> _GIVEN DATA_
———
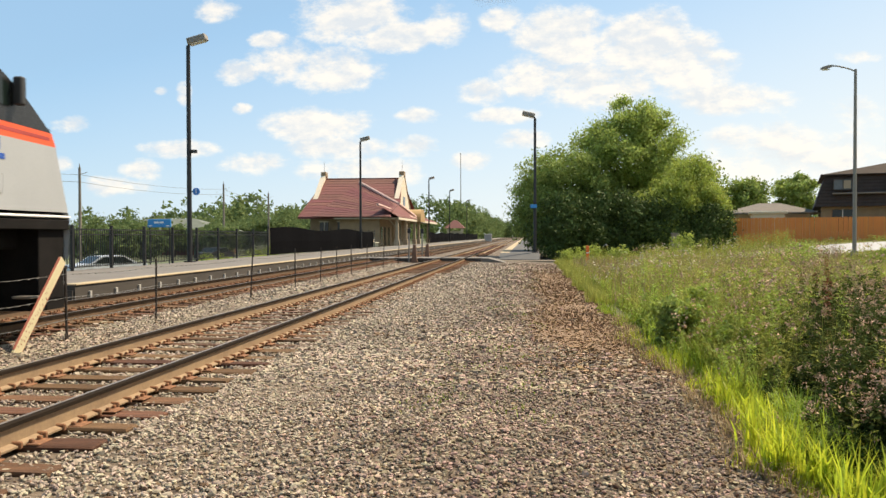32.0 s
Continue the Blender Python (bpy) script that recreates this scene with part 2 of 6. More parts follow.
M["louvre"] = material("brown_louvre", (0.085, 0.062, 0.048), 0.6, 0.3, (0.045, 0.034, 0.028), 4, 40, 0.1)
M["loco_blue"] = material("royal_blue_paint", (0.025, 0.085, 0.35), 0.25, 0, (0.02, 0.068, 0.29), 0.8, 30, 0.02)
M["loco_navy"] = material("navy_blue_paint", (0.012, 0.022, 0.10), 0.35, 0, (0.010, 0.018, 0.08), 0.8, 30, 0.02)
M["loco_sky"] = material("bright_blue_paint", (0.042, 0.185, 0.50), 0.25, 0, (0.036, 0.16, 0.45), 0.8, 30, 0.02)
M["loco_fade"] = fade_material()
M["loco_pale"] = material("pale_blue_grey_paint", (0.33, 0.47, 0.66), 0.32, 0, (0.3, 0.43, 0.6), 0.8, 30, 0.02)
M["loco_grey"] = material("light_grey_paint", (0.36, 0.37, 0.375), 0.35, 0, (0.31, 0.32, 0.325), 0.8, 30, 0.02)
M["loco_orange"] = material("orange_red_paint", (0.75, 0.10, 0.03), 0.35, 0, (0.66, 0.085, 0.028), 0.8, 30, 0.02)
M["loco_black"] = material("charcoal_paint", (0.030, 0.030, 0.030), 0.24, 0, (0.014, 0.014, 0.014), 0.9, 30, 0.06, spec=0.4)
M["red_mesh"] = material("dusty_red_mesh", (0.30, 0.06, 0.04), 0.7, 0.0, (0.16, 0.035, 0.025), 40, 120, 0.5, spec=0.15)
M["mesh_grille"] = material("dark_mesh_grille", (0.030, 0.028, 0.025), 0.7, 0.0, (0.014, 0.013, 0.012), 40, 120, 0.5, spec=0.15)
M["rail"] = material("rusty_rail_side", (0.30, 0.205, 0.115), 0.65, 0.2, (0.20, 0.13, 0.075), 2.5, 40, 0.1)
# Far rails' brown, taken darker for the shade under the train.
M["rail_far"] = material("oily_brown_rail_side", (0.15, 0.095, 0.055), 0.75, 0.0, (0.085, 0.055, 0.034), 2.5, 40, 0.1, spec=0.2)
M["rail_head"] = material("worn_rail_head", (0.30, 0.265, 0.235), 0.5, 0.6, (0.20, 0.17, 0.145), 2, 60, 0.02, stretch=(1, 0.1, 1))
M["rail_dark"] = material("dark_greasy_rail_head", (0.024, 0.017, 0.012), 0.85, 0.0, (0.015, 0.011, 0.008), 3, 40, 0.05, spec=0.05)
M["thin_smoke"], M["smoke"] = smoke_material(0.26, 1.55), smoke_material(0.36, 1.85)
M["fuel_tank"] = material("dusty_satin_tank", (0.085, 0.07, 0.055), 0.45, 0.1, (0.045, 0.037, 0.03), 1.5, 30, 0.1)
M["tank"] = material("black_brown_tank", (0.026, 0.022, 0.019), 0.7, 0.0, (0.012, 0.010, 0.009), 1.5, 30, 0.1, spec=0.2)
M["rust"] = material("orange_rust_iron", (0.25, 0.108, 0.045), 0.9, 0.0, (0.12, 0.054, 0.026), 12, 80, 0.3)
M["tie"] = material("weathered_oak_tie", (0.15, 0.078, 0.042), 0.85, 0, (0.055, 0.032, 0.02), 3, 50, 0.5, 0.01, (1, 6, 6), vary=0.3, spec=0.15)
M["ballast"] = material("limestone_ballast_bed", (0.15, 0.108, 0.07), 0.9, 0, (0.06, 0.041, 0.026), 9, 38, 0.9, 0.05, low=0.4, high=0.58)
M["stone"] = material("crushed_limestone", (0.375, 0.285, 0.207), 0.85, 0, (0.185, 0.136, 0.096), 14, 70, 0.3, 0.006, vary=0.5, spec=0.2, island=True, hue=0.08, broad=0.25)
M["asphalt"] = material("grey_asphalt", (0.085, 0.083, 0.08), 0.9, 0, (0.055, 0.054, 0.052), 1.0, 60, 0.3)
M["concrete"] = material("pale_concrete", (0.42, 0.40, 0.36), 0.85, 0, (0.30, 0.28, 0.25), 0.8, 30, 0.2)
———
> _TASK PROMPT_
Return each line from the material above exactly, but not the pictures.

> _ANSWER TO THIS TASK_
32.0 s
Continue the Blender Python (bpy) script that recreates this scene with part 2 of 6. More parts follow.
M["louvre"] = material("brown_louvre", (0.085, 0.062, 0.048), 0.6, 0.3, (0.045, 0.034, 0.028), 4, 40, 0.1)
M["loco_blue"] = material("royal_blue_paint", (0.025, 0.085, 0.35), 0.25, 0, (0.02, 0.068, 0.29), 0.8, 30, 0.02)
M["loco_navy"] = material("navy_blue_paint", (0.012, 0.022, 0.10), 0.35, 0, (0.010, 0.018, 0.08), 0.8, 30, 0.02)
M["loco_sky"] = material("bright_blue_paint", (0.042, 0.185, 0.50), 0.25, 0, (0.036, 0.16, 0.45), 0.8, 30, 0.02)
M["loco_fade"] = fade_material()
M["loco_pale"] = material("pale_blue_grey_paint", (0.33, 0.47, 0.66), 0.32, 0, (0.3, 0.43, 0.6), 0.8, 30, 0.02)
M["loco_grey"] = material("light_grey_paint", (0.36, 0.37, 0.375), 0.35, 0, (0.31, 0.32, 0.325), 0.8, 30, 0.02)
M["loco_orange"] = material("orange_red_paint", (0.75, 0.10, 0.03), 0.35, 0, (0.66, 0.085, 0.028), 0.8, 30, 0.02)
M["loco_black"] = material("charcoal_paint", (0.030, 0.030, 0.030), 0.24, 0, (0.014, 0.014, 0.014), 0.9, 30, 0.06, spec=0.4)
M["red_mesh"] = material("dusty_red_mesh", (0.30, 0.06, 0.04), 0.7, 0.0, (0.16, 0.035, 0.025), 40, 120, 0.5, spec=0.15)
M["mesh_grille"] = material("dark_mesh_grille", (0.030, 0.028, 0.025), 0.7, 0.0, (0.014, 0.013, 0.012), 40, 120, 0.5, spec=0.15)
M["rail"] = material("rusty_rail_side", (0.30, 0.205, 0.115), 0.65, 0.2, (0.20, 0.13, 0.075), 2.5, 40, 0.1)
# Far rails' brown, taken darker for the shade under the train.
M["rail_far"] = material("oily_brown_rail_side", (0.15, 0.095, 0.055), 0.75, 0.0, (0.085, 0.055, 0.034), 2.5, 40, 0.1, spec=0.2)
M["rail_head"] = material("worn_rail_head", (0.30, 0.265, 0.235), 0.5, 0.6, (0.20, 0.17, 0.145), 2, 60, 0.02, stretch=(1, 0.1, 1))
M["rail_dark"] = material("dark_greasy_rail_head", (0.024, 0.017, 0.012), 0.85, 0.0, (0.015, 0.011, 0.008), 3, 40, 0.05, spec=0.05)
M["thin_smoke"], M["smoke"] = smoke_material(0.26, 1.55), smoke_material(0.36, 1.85)
M["fuel_tank"] = material("dusty_satin_tank", (0.085, 0.07, 0.055), 0.45, 0.1, (0.045, 0.037, 0.03), 1.5, 30, 0.1)
M["tank"] = material("black_brown_tank", (0.026, 0.022, 0.019), 0.7, 0.0, (0.012, 0.010, 0.009), 1.5, 30, 0.1, spec=0.2)
M["rust"] = material("orange_rust_iron", (0.25, 0.108, 0.045), 0.9, 0.0, (0.12, 0.054, 0.026), 12, 80, 0.3)
M["tie"] = material("weathered_oak_tie", (0.15, 0.078, 0.042), 0.85, 0, (0.055, 0.032, 0.02), 3, 50, 0.5, 0.01, (1, 6, 6), vary=0.3, spec=0.15)
M["ballast"] = material("limestone_ballast_bed", (0.15, 0.108, 0.07), 0.9, 0, (0.06, 0.041, 0.026), 9, 38, 0.9, 0.05, low=0.4, high=0.58)
M["stone"] = material("crushed_limestone", (0.375, 0.285, 0.207), 0.85, 0, (0.185, 0.136, 0.096), 14, 70, 0.3, 0.006, vary=0.5, spec=0.2, island=True, hue=0.08, broad=0.25)
M["asphalt"] = material("grey_asphalt", (0.085, 0.083, 0.08), 0.9, 0, (0.055, 0.054, 0.052), 1.0, 60, 0.3)
M["concrete"] = material("pale_concrete", (0.42, 0.40, 0.36), 0.85, 0, (0.30, 0.28, 0.25), 0.8, 30, 0.2)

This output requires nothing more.